Jade (玉, Yù in pinyin) has been the most representative mineral for China during ages. Like with tea (as explained in an earlier article), Chinese society created strong ties with this mineral that last even today.
Chinese love jade not only for its appearance, but also because the cultural, social meaning and values bounded to it: emperors wore it as symbol of power, medics prescribed it as medicine to prevent fatigue and decay (that’s why some high-class officials had a mortuary jade suit), among other protective and mystic attributes. Even Confucius mentioned it, saying there were 11 dé (virtues) represented in jade.
Long story short, there’s so much added value on jade in the Chinese culture that nowadays
Following this tradition, Hong Kong has its own Jade Market, around the junction of Kansu and Battery streets, in Kowloon‘s area. It is also close to Jordan and Yau Ma Tei MTR stations, where there is a series of typical mazes and narrow alleys, laden with street markets and shopping posts.

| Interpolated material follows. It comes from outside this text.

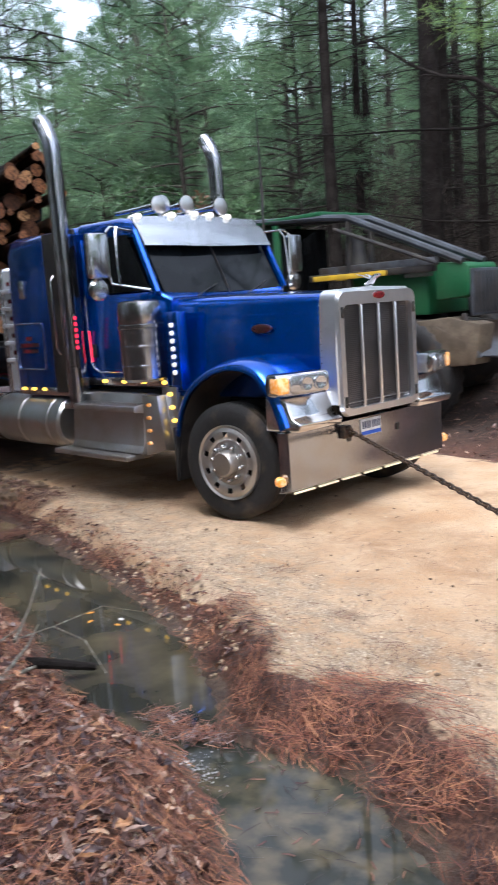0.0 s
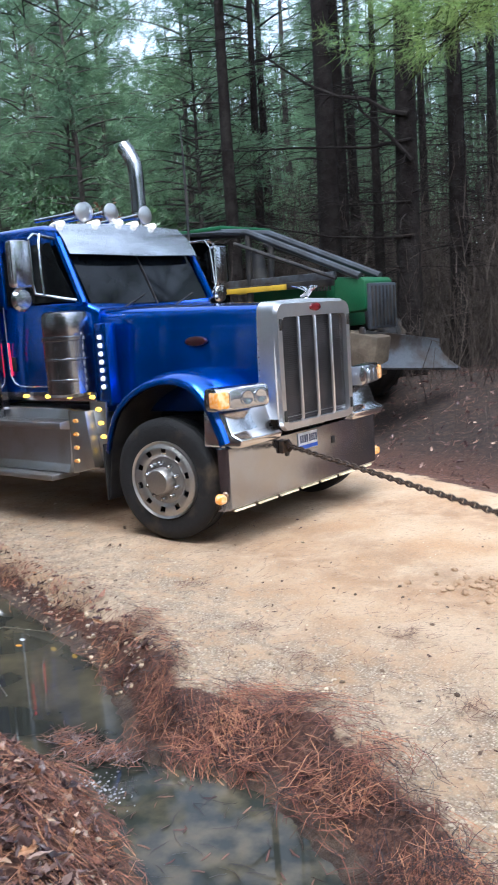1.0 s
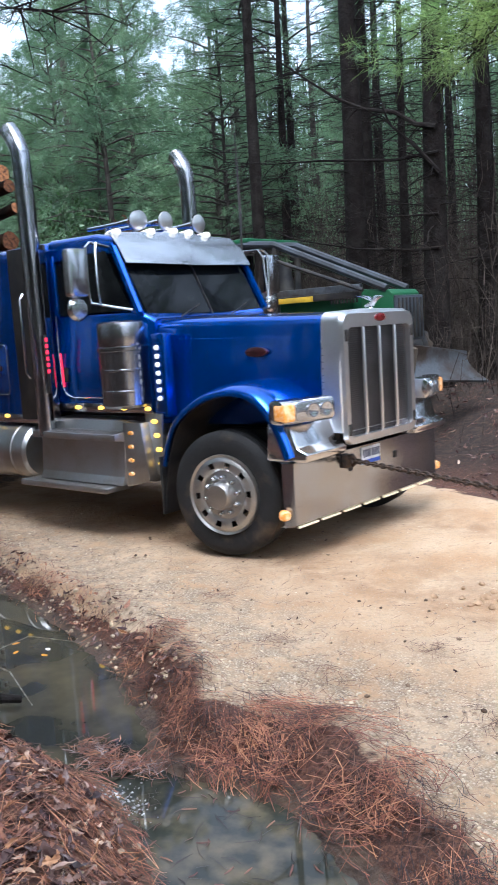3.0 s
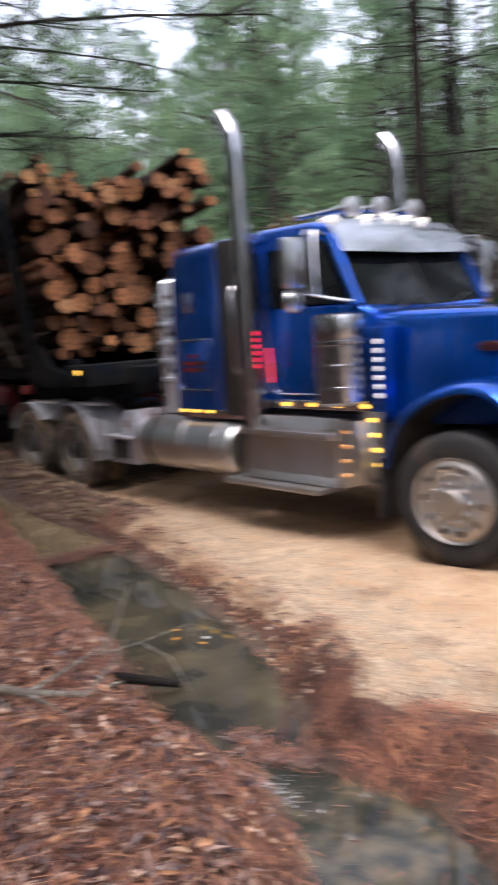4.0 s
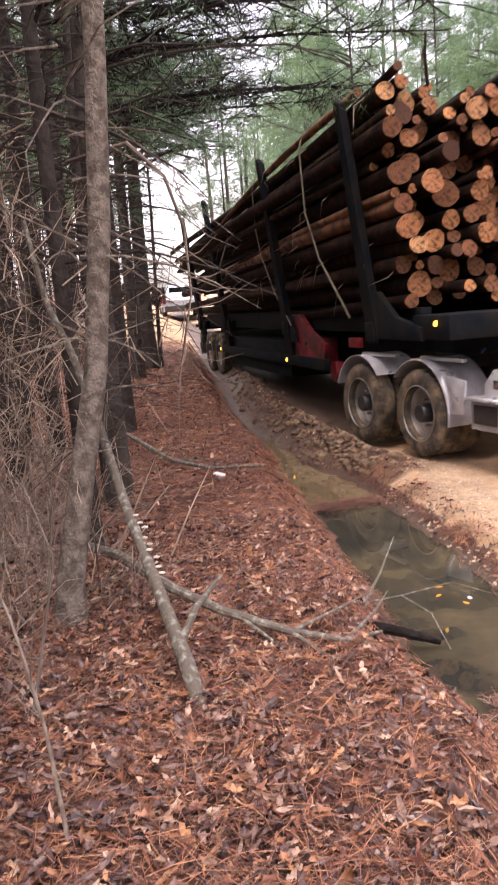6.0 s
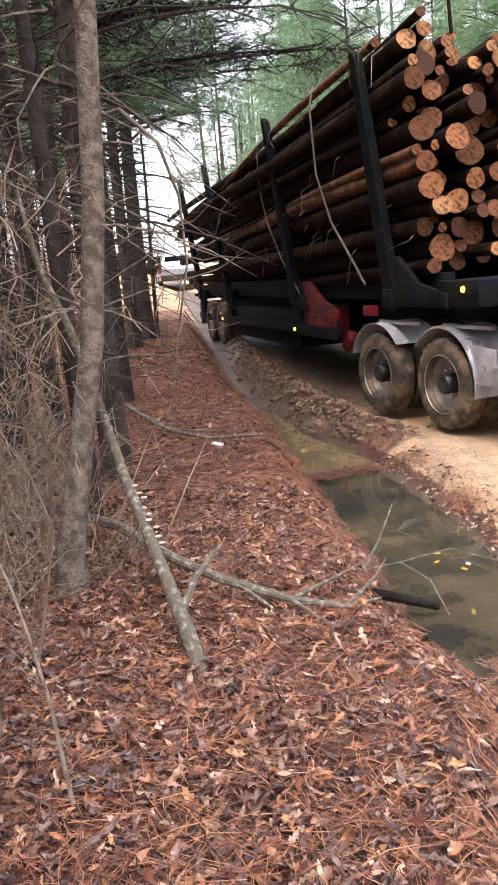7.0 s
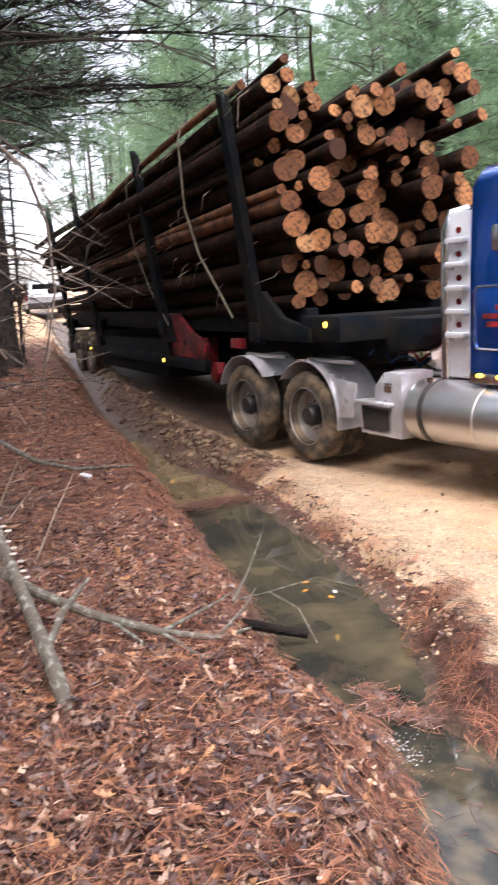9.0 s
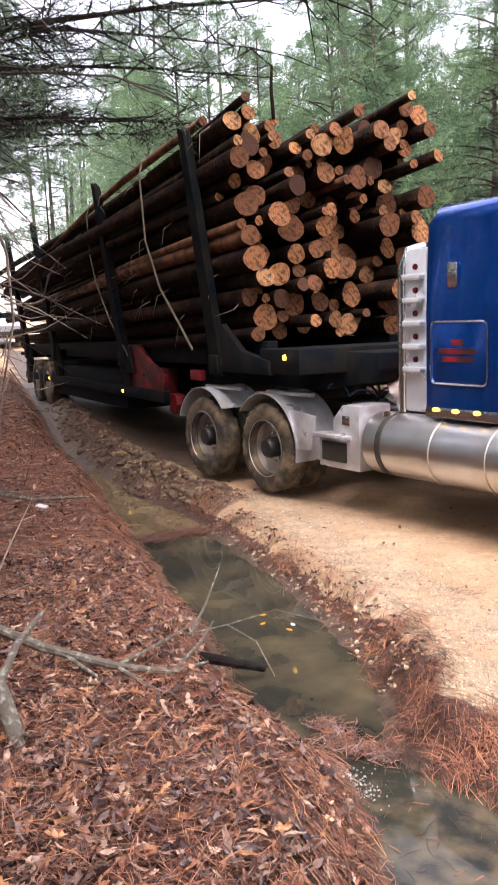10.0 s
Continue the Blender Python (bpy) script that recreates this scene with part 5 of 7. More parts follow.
def build_machine():
    for s, y in ((-1, 3.75), (1, 4.3)):
        fr = part("roll_bar", sweep([(-5.6, y, 3.4), (-3.35, y, 3.26), (-2.81, y, 3.2), (-2.52, y, 3.08), (-0.87, y, 2.4)], 0.055, 8), FRAMEGREY, machine, "dark slanting roll bar")
        part("post", sweep([(-4.3, y, 1.6), (-4.3, y, 3.25)], 0.06, 8), GREEN, machine)
        part("post", sweep([(-2.85, y, 1.6), (-2.8, y, 3.15)], 0.05, 8), BLACK, machine)
        part("roll_bar", sweep([(-3.0, y + 0.1 * s, 3.05), (-1.2, y + 0.1 * s, 2.4)], 0.03, 8), BLACK, machine)
        part("hood_rail", box(-3.6, -1.3, y - 0.05, y + 0.05, 2.3, 2.4, 0.015), BLACK, machine)
        part("stripe", box(-3.5, -2.1, y - 0.07, y - 0.04, 2.3, 2.38, 0.006), YELLOW, machine, "yellow stripe")
    part("roof", box(-5.8, -3.3, 3.7, 5.0, 3.29, 3.36, 0.02), GREEN, machine, "green cab roof")
    part("cab_screen", box(-5.2, -4.2, 3.85, 4.9, 1.8, 3.2, 0.02), DARKGLASS, machine, "dark caged cab")
    part("engine_hood", prism([(-2.9, 1.7), (-1.5, 1.7), (-1.5, 2.4), (-2.9, 2.3)], "y", 3.85, 4.9, 0.03), GREEN, machine, "green engine hood")
    g = part("nose", prism([(-1.3, 1.9), (-0.82, 1.93), (-0.79, 1.97), (-0.79, 2.33), (-0.84, 2.38), (-1.3, 2.42)], "y", 3.74, 4.5, 0.02), GREEN, machine, "green nose panel")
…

In fact, it is not a single spot, but it is divided between two warehouses, which together make the market, so as we were in Hong Kong, we decided to pay a visit to it, as it is featured in all the tourist guides and maps… and this is the only kind of people you’ll find there: tourists. Duh.
First of all, everything in there is a jade imitation, grade C stones. No matter how hard they pretend or try to convince you of the opposite. They use a vast array of materials (overall, different kind of plastics, crystals and stones) and techniques to fake jade, and they are really good at it. Hong Kong’s jade markets used to sell quality to residents, as a dealer explained us, but as big-name jewelry brands and mainland corporations took over, now they were relegated to a mere trinket shop, selling imitations and Chinese memorabilia to thrive on.
Despite being impossible to acquire real jade there, it is a colorful and beautiful place to visit and get lost while trying not to buy anything!
Part of the second warehouse is used for purposes not related to jade or any sale, there we even found an old accountant using a Chinese abacus, the suanpan.